As primeiras cartas publicadas datam do primeiro semestre do ano passado. Nelas, o arcebispo Carlo Maria Vigano, na época o vice-governador da Cidade do Vaticano, lamentava que perderia o cargo após fazer inimigos em seu esforço de combater o excesso de gastos e o clientelismo na concessão de contratos. Ele implorava ao seu chefe, o secretário de Estado, o cardeal Tarcisio Bertone, e ao papa para mantê-lo. Em vez disso, Vigano foi nomeado núncio apostólico, ou embaixador, nos Estados Unidos.
Cartas e documentos de outras autoridades do Vaticano vieram em seguida, incluindo algumas sugerindo que o Vaticano não estava cumprindo adequadamente a legislação internacional para prevenir a lavagem de dinheiro.
Um documento anônimo publicado em um jornal nacional, na semana passada, citava relatos de que um cardeal siciliano tinha falado vagamente sobre uma trama para matar o papa Bento 16 antes do final de 2012.
O porta-voz do Vaticano, o padre Federico Lombardi, chamou os relatos de “delirantes e incompreensíveis”.
A divulgação pública dos problemas da Igreja ocorre em um momento inoportuno para o Vaticano, enquanto ele se prepara para expandir o Colégio dos Cardeais, que ocorrerá em uma cerimônia na Basílica de São Pedro.
É um momento incomumente festivo, e de fato centenas de peregrinos vieram de Nova York para estarem presentes quando o arcebispo Timothy M. Dolan se tornar um príncipe da Igreja. Desta vez, entretanto, alguns colunistas que escrevem sobre o Vaticano destacaram que um número acima da média de novos cardeais é italiano ou tem laços com a Cúria, deixando implícito o quanto isso influenciará a eleição do próximo papa.
Transparência total nunca foi uma opção de estratégia de relações públicas do Vaticano (até hoje, seus arquivos divulgam apenas pronunciamentos ancestrais de forma cuidadosamente dosada). Mas a julgar pelas numerosas declarações emitidas, a divulgação das cartas colocou não caracteristicamente os órgãos internos da Santa Sé em modo de crise.
Em um editorial de primeira página nesta semana sobre Bento 16 no “L’Osservatore Romano”, o jornal do Vaticano, o editor-chefe, Giovanni Maria Vian, descreveu o papa como se mantendo firme “diante de lobos”, em meio a “comportamento irresponsável e indigno” encorajado pelo “clamor da mídia”.
Lombardi também atacou a mídia e pediu às autoridades da Igreja para “terem nervos fortes, porque ninguém pode se surpreender diante de nada”, comparando o embaraço causado pelas cartas à mortificação que envolveu o governo americano no escândalo do WikiLeaks.
A Igreja deve permanecer firme e não se deixar “ser engolida pelo vórtice de confusão, que é o que pessoas mal intencionadas desejam”, ele disse em uma declaração nesta semana.
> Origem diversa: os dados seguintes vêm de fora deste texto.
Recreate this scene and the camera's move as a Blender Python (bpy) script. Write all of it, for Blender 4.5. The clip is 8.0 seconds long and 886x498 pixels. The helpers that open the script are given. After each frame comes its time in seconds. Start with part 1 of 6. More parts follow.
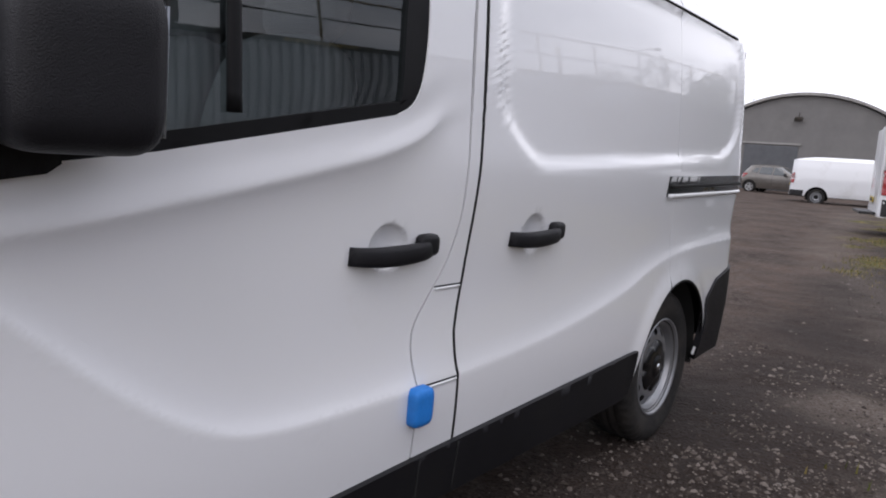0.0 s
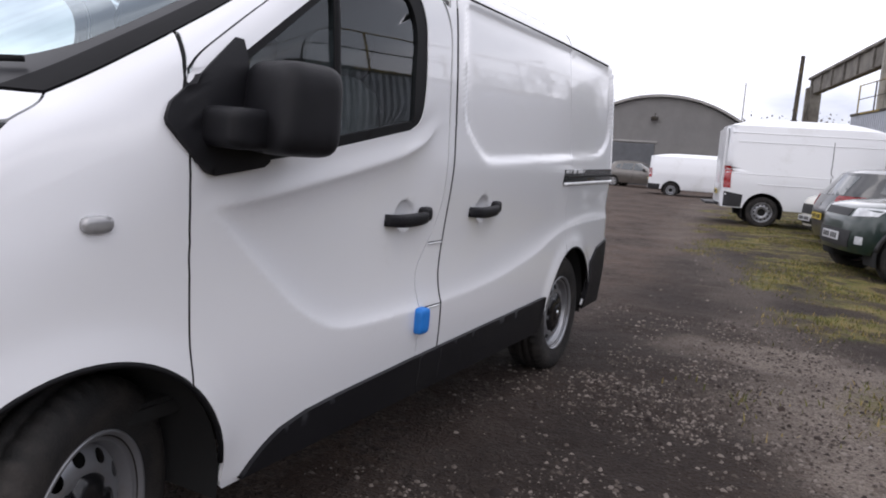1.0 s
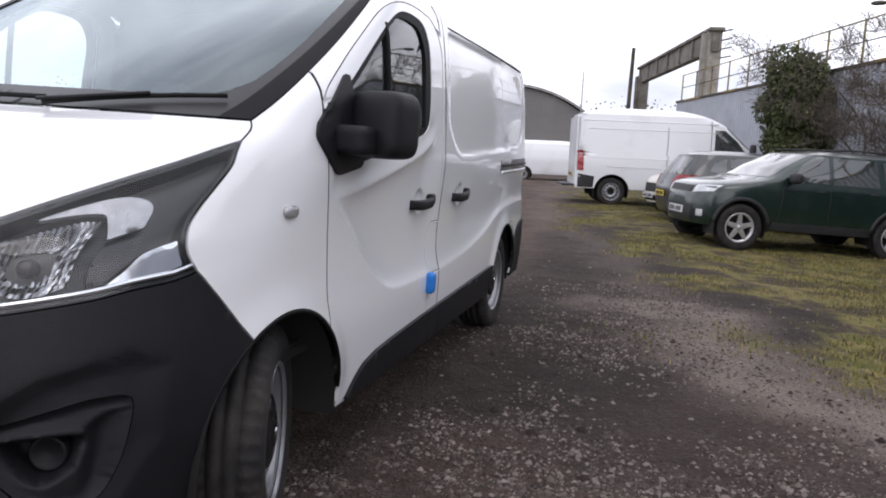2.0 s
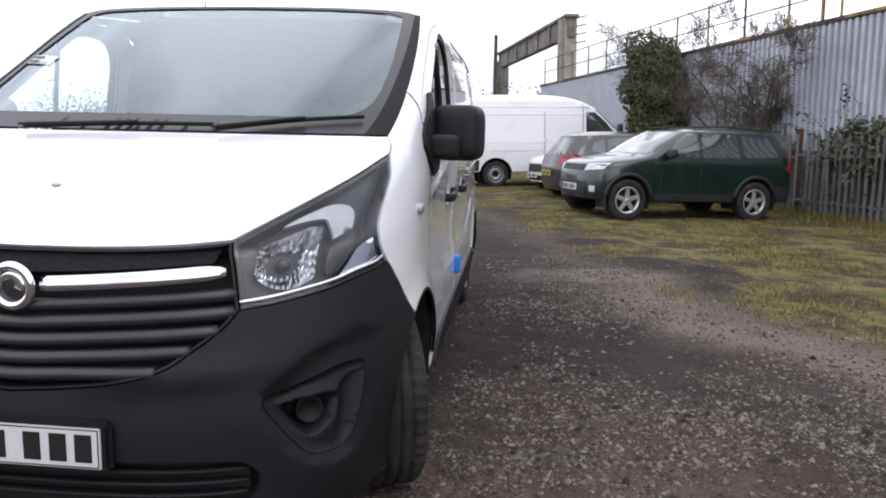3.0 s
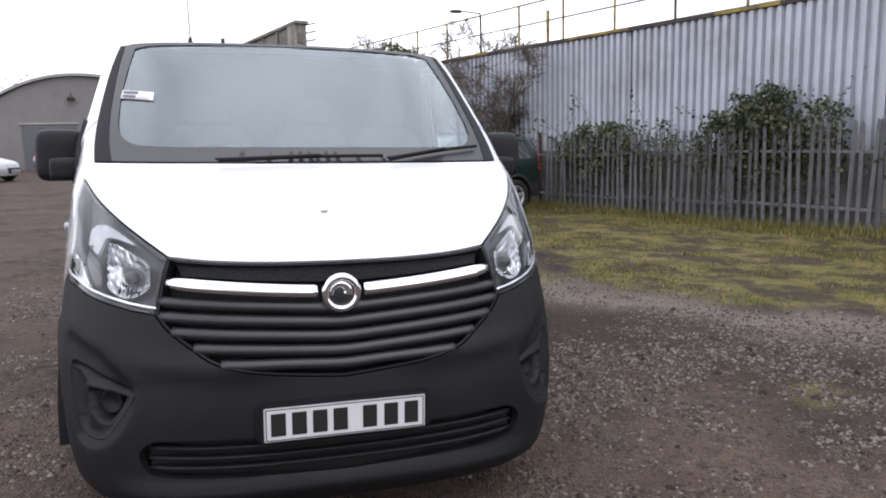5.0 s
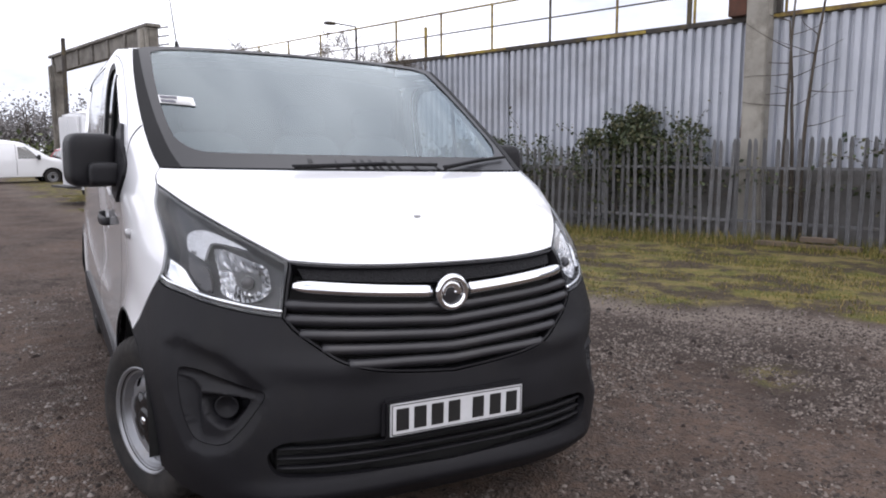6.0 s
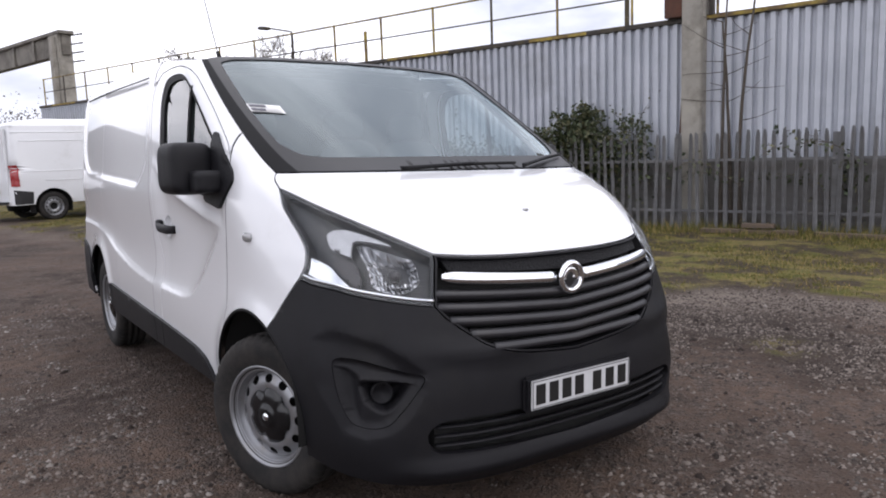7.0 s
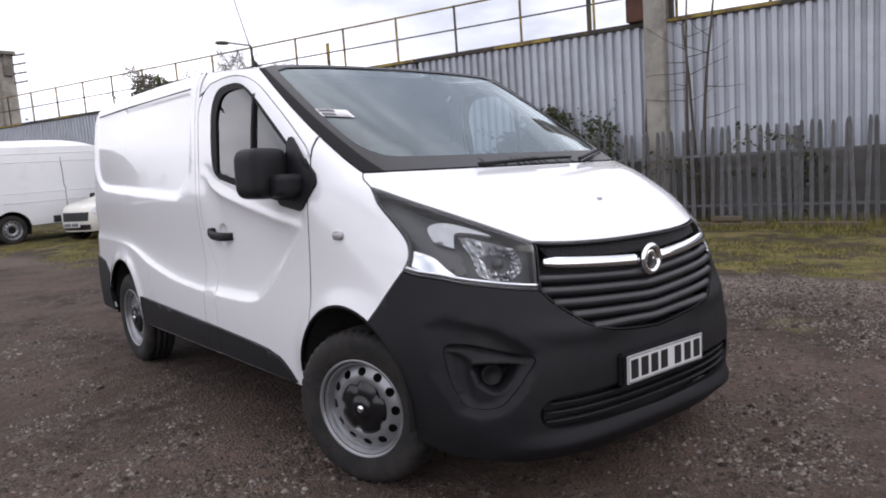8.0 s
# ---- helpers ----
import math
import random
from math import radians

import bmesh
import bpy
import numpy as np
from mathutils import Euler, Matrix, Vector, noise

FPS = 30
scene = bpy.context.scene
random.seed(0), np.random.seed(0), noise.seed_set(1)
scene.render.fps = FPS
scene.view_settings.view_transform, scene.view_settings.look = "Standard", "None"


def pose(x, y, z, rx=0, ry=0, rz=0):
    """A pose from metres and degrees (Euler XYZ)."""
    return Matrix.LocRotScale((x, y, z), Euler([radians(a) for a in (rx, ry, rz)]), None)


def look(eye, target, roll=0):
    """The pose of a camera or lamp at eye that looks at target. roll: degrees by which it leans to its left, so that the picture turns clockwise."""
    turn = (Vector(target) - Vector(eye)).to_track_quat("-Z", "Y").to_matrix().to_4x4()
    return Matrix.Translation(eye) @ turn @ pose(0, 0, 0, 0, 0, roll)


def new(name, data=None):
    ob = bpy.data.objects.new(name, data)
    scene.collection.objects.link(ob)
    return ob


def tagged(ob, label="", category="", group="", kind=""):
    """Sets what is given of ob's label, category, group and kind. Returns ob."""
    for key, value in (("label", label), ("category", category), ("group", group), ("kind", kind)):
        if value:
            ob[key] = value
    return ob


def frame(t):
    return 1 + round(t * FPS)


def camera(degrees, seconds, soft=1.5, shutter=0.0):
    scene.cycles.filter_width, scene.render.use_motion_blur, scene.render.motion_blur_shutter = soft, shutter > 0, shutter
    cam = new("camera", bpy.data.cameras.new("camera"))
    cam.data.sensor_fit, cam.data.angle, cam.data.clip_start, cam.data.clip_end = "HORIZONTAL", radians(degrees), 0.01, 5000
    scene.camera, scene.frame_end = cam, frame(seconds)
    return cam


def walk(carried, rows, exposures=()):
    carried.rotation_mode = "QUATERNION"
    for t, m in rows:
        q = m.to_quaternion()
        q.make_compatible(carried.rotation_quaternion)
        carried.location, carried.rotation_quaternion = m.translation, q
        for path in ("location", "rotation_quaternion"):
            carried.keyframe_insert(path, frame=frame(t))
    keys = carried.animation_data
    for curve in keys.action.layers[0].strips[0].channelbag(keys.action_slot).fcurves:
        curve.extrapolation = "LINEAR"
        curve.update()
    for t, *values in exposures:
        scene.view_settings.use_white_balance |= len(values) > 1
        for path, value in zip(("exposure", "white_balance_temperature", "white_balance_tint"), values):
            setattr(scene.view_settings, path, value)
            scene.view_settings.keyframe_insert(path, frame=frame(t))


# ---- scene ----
cam = camera(62.2, 8.0, soft=1.9)
# true up leans 2.2 degrees from the van's own upright: the yard falls gently to the van's nearside
LEVEL = pose(0, 0, 0)
PATH = [
    (0, (2.033, -0.062, 1.201), (0.86, 1.534, 0.927), 3.91),
    (0.5, (2.192, -0.499, 1.204), (1.112, 1.163, 0.938), 3.91),
    (1, (2.236, -1.021, 1.195), (1.346, 0.751, 0.935), 3.88),
    (1.5, (2.171, -1.496, 1.223), (1.459, 0.352, 0.945), 3.5),
    (1.7, (2.083, -1.678, 1.201), (1.452, 0.201, 0.933), 3.09),
    (2.8, (1.414, -2.508, 1.23), (1.188, -0.542, 0.944), 0.57),
    (3, (1.246, -2.608, 1.246), (1.093, -0.636, 0.952), -0.28),
    (3.5, (0.859, -2.843, 1.237), (0.897, -0.866, 0.937), -1.54),
    (4, (0.368, -2.994, 1.283), (0.617, -1.032, 0.983), -0.98),
    (4.5, (0.004, -3.129, 1.329), (0.428, -1.196, 1.034), -1.16),
    (4.7, (-0.152, -3.158, 1.355), (0.344, -1.243, 1.057), -1.2),
    (5.8, (-1.11, -3.052, 1.375), (-0.174, -1.307, 1.093), -0.86),
    (6, (-1.274, -2.975, 1.372), (-0.274, -1.264, 1.099), -0.33),
    (6.5, (-1.65, -2.838, 1.387), (-0.536, -1.2, 1.11), -0.87),
    (7, (-2.012, -2.75, 1.377), (-0.827, -1.162, 1.106), -2.03),
    (7.5, (-2.29, -2.616, 1.375), (-1.058, -1.063, 1.112), -3.39),
    (8, (-2.537, -2.52, 1.352), (-1.241, -1.018, 1.1), -4.13),
]
EXPOSURES = [(0, -0.06, 6300, 15.5), (1.5, -0.04, 6300, 15.5), (3.0, 0.22, 6230, 15), (4.5, 0.30, 6230, 15), (6.5, 0.10, 6330, 15), (8, -0.06, 6330, 15.5)]
walk(cam, [(t, LEVEL @ look(eye, target, roll)) for t, eye, target, roll in PATH], EXPOSURES)

# ---------------------------------------------------------------- light
world = bpy.data.worlds.new("overcast_sky")
scene.world = world
world.use_nodes = True
wn = world.node_tree.nodes
wl = world.node_tree.links
wn.clear()
w_out = wn.new("ShaderNodeOutputWorld")
w_bg = wn.new("ShaderNodeBackground")
w_sky = wn.new("ShaderNodeTexSky")
w_sky.sky_type = "NISHITA"
w_sky.sun_disc = False
w_sky.sun_elevation = radians(32)
w_sky.sun_rotation = radians(158)
w_sky.air_density, w_sky.dust_density, w_sky.ozone_density = 1.0, 6.0, 1.0
w_tc = wn.new("ShaderNodeTexCoord")
w_noise = wn.new("ShaderNodeTexNoise")
w_noise.inputs["Scale"].default_value = 2.2
w_noise.inputs["Detail"].default_value = 6
w_map = wn.new("ShaderNodeMapping")
w_map.inputs["Scale"].default_value = (1.0, 1.0, 2.6)
w_ramp = wn.new("ShaderNodeValToRGB")
w_ramp.color_ramp.elements[0].position, w_ramp.color_ramp.elements[0].color = 0.36, (8.5, 9.0, 10.0, 1)
w_ramp.color_ramp.elements[1].position, w_ramp.color_ramp.elements[1].color = 0.62, (21.0, 21.0, 21.4, 1)
w_mix = wn.new("ShaderNodeMixRGB")
w_mix.inputs["Fac"].default_value = 0.93
w_bg.inputs["Strength"].default_value = 0.1
wl.new(w_tc.outputs["Generated"], w_map.inputs["Vector"])
wl.new(w_map.outputs["Vector"], w_noise.inputs["Vector"])
wl.new(w_noise.outputs["Fac"], w_ramp.inputs["Fac"])
wl.new(w_sky.outputs["Color"], w_mix.inputs["Color1"])
wl.new(w_ramp.outputs["Color"], w_mix.inputs["Color2"])
wl.new(w_mix.outputs["Color"], w_bg.inputs["Color"])
wl.new(w_bg.outputs["Background"], w_out.inputs["Surface"])

sun_data = bpy.data.lights.new("sun", "SUN")
sun_data.energy = 0.4
sun_data.angle = radians(25)
sun_data.color = (1.0, 0.96, 0.9)
sun = new("sun", sun_data)
sun.matrix_world = look((4, -10, 14), (0, 0, 0))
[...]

Nós devemos “fazer uso da razão, algo que nem todos os veículos da mídia costumam fazer”.
Apesar de haver um amplo consenso entre os especialistas em Vaticano de que este e os homens da Igreja não estão imunes às falhas da natureza humana, as complexidades da política do Vaticano deixam o objetivo final das cartas vazadas menos claro.
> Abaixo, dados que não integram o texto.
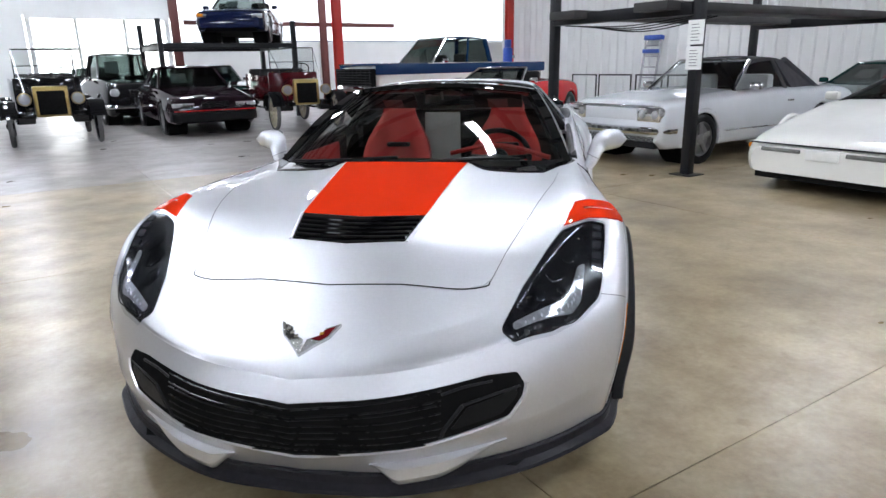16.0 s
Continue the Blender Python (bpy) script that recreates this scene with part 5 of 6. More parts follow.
lathe(bm, [(-.06, .03), (-.03, .06), (-.005, .055), (0, .001)], 20, "z", m)
part("steering_wheel", clean(bm), SATIN_BLACK, hero, "black steering wheel")


def bucket_seat(x0, back_by=.20):
    bm = bmesh.new()
    # backrest: a shell lofted from the cushion to the head, with side wings
    rows = []
    for h, w, wing, y, dep in ((.42, .22, .10, 1.04, .10), (.55, .235, .10, 1.015, .10), (.68, .235, .085, .99, .095), (.80, .215, .06, .965, .09), (.90, .165, .035, .945, .085), (.98, .120, .015, .925, .08), (1.05, .105, .01, .905, .07), (1.085, .085, .006, .895, .05)):
        rows.append([(x0 - w, y + wing, h), (x0 - w * .80, y + wing * .85 + .01, h), (x0 - w * .62, y + .01, h), (x0 - w * .25, y - .004, h), (x0 + w * .25, y - .004, h), (x0 + w * .62, y + .01, h), (x0 + w * .80, y + wing * .85 + .01, h), (x0 + w, y + wing, h),
                     (x0 + w * .95, y - dep * .5, h), (x0 + w * .6, y - dep, h), (x0 - w * .6, y - dep, h), (x0 - w * .95, y - dep * .5, h)])
    rows = [[tuple(p) for p in r] for r in smooth_line([(np.array(r) - (0, back_by, 0)).ravel() for r in rows], 3).reshape(-1, 12, 3)]
    vs = grid_mesh(bm, rows, close=True)
    bm.faces.new(vs[0])
    bm.faces.new(vs[-1][::-1])
    seat = part("seat", clean(bm), LEATHER_RED, hero, "red leather bucket seat", angle=60)
    part("cushion", boxes([((x0 - .22, 1.0 - back_by, .33), (x0 + .22, 1.48 - back_by, .47))], .05), LEATHER_RED, seat)
    part("shoulder_slot", boxes([((x0 - .080, .95 - back_by, .775), (x0 + .080, 1.005 - back_by, .805))], .012), INTERIOR, seat)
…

Alguns acreditam que as cartas visam manchar Bertone, acusado pelos críticos de ser um péssimo administrador até mesmo ao tentar expandir sua influência na corte papal.
Outros dizem que o objetivo é simplesmente expor a corrupção dentro das instituições financeiras do Vaticano, apesar de nos últimos anos a Santa Sé, a sede da Igreja Católica Romana na Cidade do Vaticano, ter feito esforços ostensivos para ser mais transparente em suas relações econômicas (mais cortina de fumaça, dizem os céticos).
“A tampa foi removida desta panela porque estava encobrindo um grande número de vermes e era hora de serem expostos à luz do dia”, disse Marco Lillo, um jornalista investigativo do jornal “Il Fatto Quotidiano”, que publicou vários documentos.
As cartas surgiram, ele explicou, depois que transgressões relatadas dentro da Cúria passaram impunes.
“Em um mundo fechado”, disse Lillo, “a única forma de tornar os erros públicos é expô-los à opinião pública”.
E em uma Igreja que já foi abalada pelo reconhecimento de vasto abuso sexual de menores por parte do clero, a noção de que aquilo que acontece dentro dos muros do Vaticano permanece dentro do Vaticano “não mais se aplica”, ele disse. Mas também há aqueles que acreditam que os ataques visam o papa, que está sendo acusado de desprezar a administração (e maquinações) da Igreja, dando preferência a cimentar suas fundações teológicas e doutrinárias.
De fato, o papa, que completará 85 anos em abril, se referiu indiretamente ao clima contencioso na Cúria em várias ocasiões, pedindo às autoridades que prestem mais atenção aos assuntos espirituais do que aos temporais.
Falando para seminaristas em Roma na quarta-feira, o papa disse que nos últimos dias houve “muita conversa sobre a Igreja de Roma, com muitas coisas sendo ditas”, relatou o Serviço de Informação do Vaticano. “Vamos torcer para que as pessoas também falem sobre nossa fé.”